Docs / PHI/PII Redaction
PHI/PII Redaction
Scrub names, emails, phone numbers, and dates of birth from your agent execution logs in one click — with a HIPAA-friendly audit trail of every redaction run.
Overview
PHI/PII Redaction lets workspace OWNERs and ADMINs replace sensitive values in an agent's historical execution data with the literal word REDACTED. It targets the JSON payloads stored in executions (input, output, error) and execution_logs (message, structured data), walking the JSON structure and only touching string values so shape, keys, and types are preserved.
This feature is built for healthcare practices, legal teams, and any workflow that processes regulated personal data. Every redaction run writes one row to a dedicated audit table so you can answer — in writing — who redacted what, when, and how much changed.
Availability
PHI/PII Redaction is available exclusively on the Enterprise tier. The action is also gated by workspace role: only OWNER and ADMIN can redact — BUILDER and VIEWER members never see the control.
What gets redacted
You choose any combination of pattern-based and literal-value redactions for each run.
- Email addresses — standard regex pattern catches anything in the form
name@domain.tld. - Phone numbers — permissive international pattern that catches numbers with optional country-code prefixes (US
+1, UK+44, AU+61, and others), plus generic 8–20 digit formats with parentheses, dashes, dots, and spaces. - Dates of birth —
DD/MM/YYYY,MM/DD/YYYY,DD-MM-YYYY,DD.MM.YYYY, and ISOYYYY-MM-DDformats. - Literal values — an exact-match list you supply, one entry per line.
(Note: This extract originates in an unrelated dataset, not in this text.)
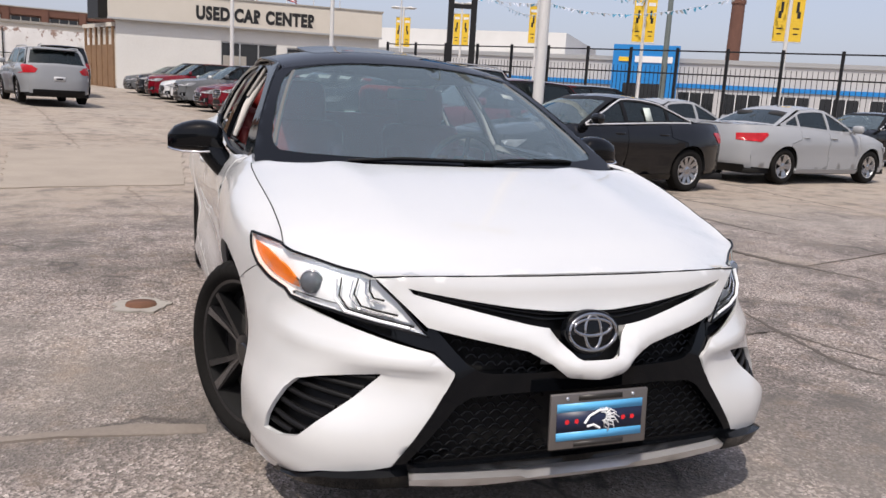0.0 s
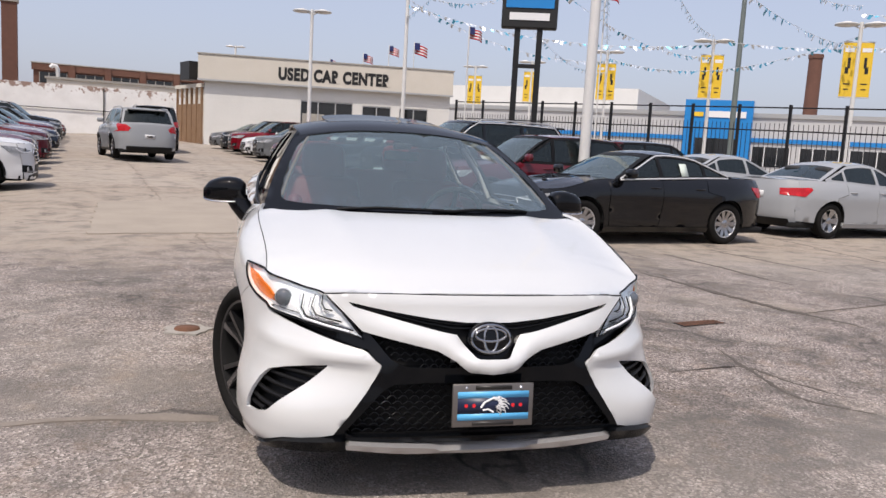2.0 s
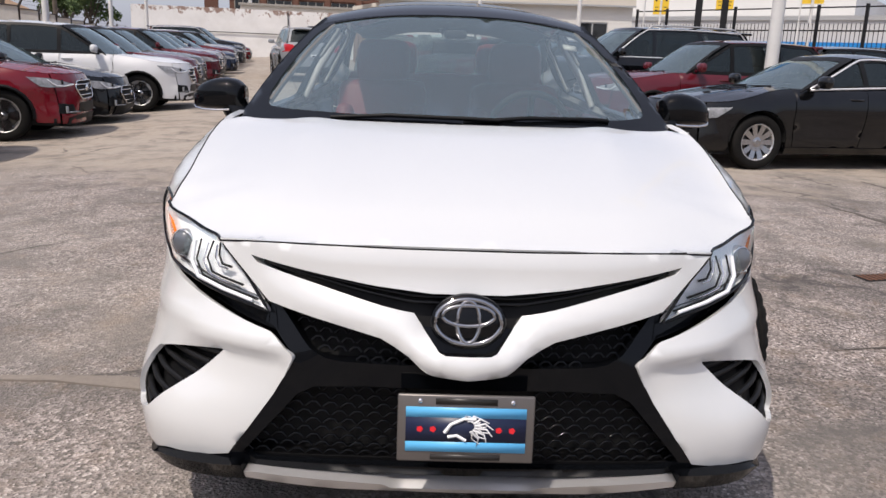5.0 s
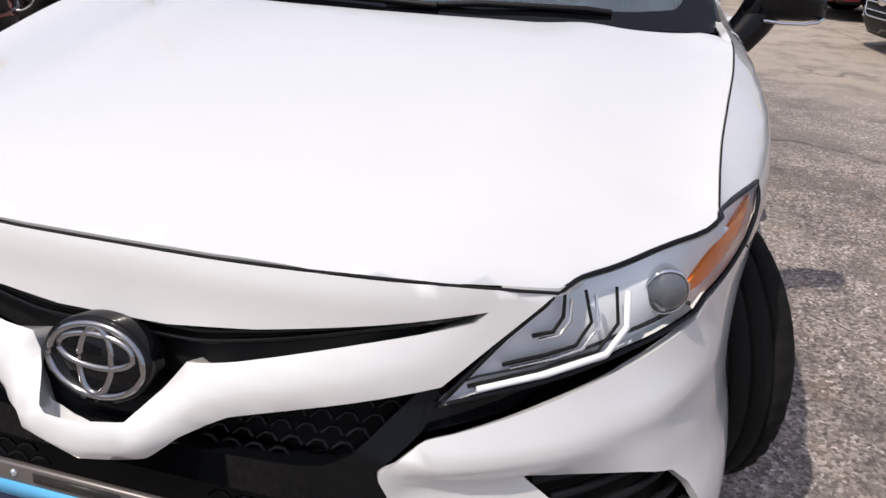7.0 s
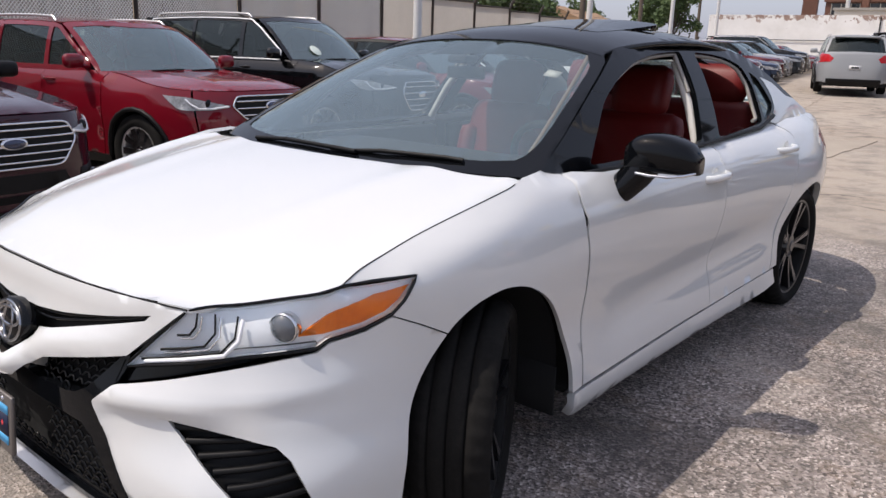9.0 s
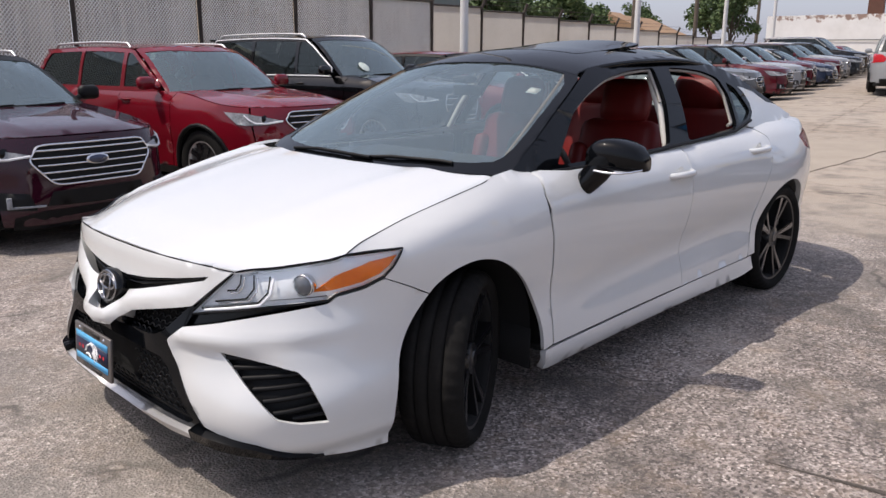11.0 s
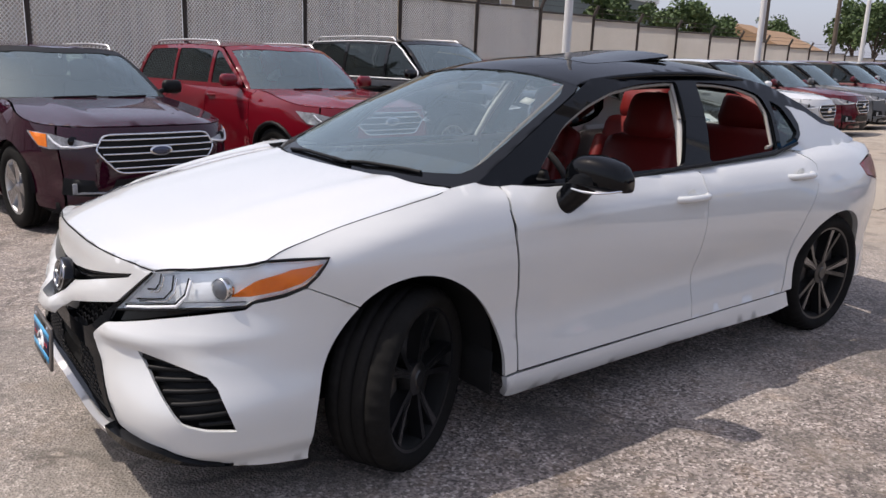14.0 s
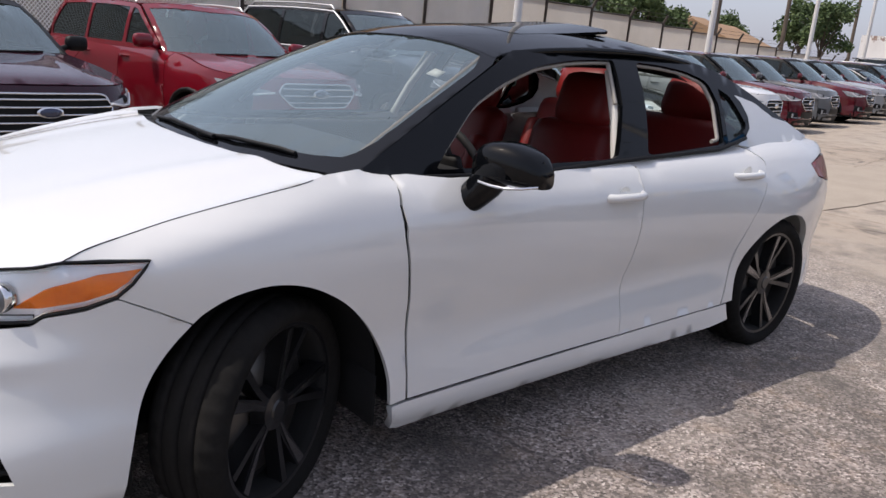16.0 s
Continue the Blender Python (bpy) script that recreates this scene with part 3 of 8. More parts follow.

Use this for patient names and any other free-text strings (account numbers, internal IDs, file names) that regex can't reliably identify without false positives. Minimum 3 characters per entry, max 50 entries per run.
What gets skipped
Only executions with status COMPLETED are redacted. Failed, running, and pending executions are intentionally skipped.
This rule matters for middleware-style workflows that pass data between systems and get auto-retried after a failure. The retry runs against the original input, so PHI has to stay intact until the run actually succeeds — otherwise the next attempt would have nothing real to forward. After the retry succeeds, the next redaction run picks up the now-completed execution and scrubs it.
Three ways to run it
Open the Privacy & Compliance section on any agent detail page and pick the mode that fits your workflow.
- Manual — on-demand button. Pick toggles, optionally enter literal values (patient names, etc.), click Redact. Use this for ad-hoc cleanup or to scrub specific names from a known roster. Only mode that supports literal values.
- Scheduled — cron expression that fires a regex-only sweep of the agent's completed executions. Standard 5-field cron (e.g.
0 2 * * *for daily at 2 AM) with IANA timezone (e.g.America/New_York). Use this for nightly scrubs after a retention window. - After every run — the worker scrubs each execution immediately after it completes successfully. Failed runs aren't touched so middleware-style retries still have their original input. Use this when you want PHI to live in Falcon for the absolute minimum amount of time.
Scheduled and post-execution modes don't support literal values — there's no patient roster stored on the agent. Run a manual sweep periodically if you need to scrub known names.
Audit trail
Every redaction call writes one row to the redaction_logs table, capturing:
- Workspace and agent the run targeted
- The user who initiated it (id and email)
- Which redaction modes ran (emails, phones, DOB) and the literal-value count
- How many executions were scanned vs. redacted
- Aggregated row counts —
executionsupdated andexecution_logsupdated — stored as JSONB - Timestamp
The literal values themselves are never stored in the audit table; only the count of values is recorded. This keeps the audit trail itself free of the data you just scrubbed.
Idempotency & safety
- Idempotent — re-running a redaction with the same patterns is a no-op. Once a value has been replaced with
REDACTED, further runs find nothing to match. - Structure-preserving — redaction walks JSON in memory, touching only string values. Object keys, array indices, numbers, booleans, and nulls are never modified, so JSONB columns stay valid and your downstream tooling that reads execution payloads keeps working.
- Per-execution error isolation — if a single execution fails to update for any reason, the rest of the batch continues. Failed executions are reported back in the response so you can investigate.
- Irreversible — redacted values are gone. There is no undo. If you need to keep originals for a regulatory window before scrubbing, run the redaction at the end of that window rather than continuously.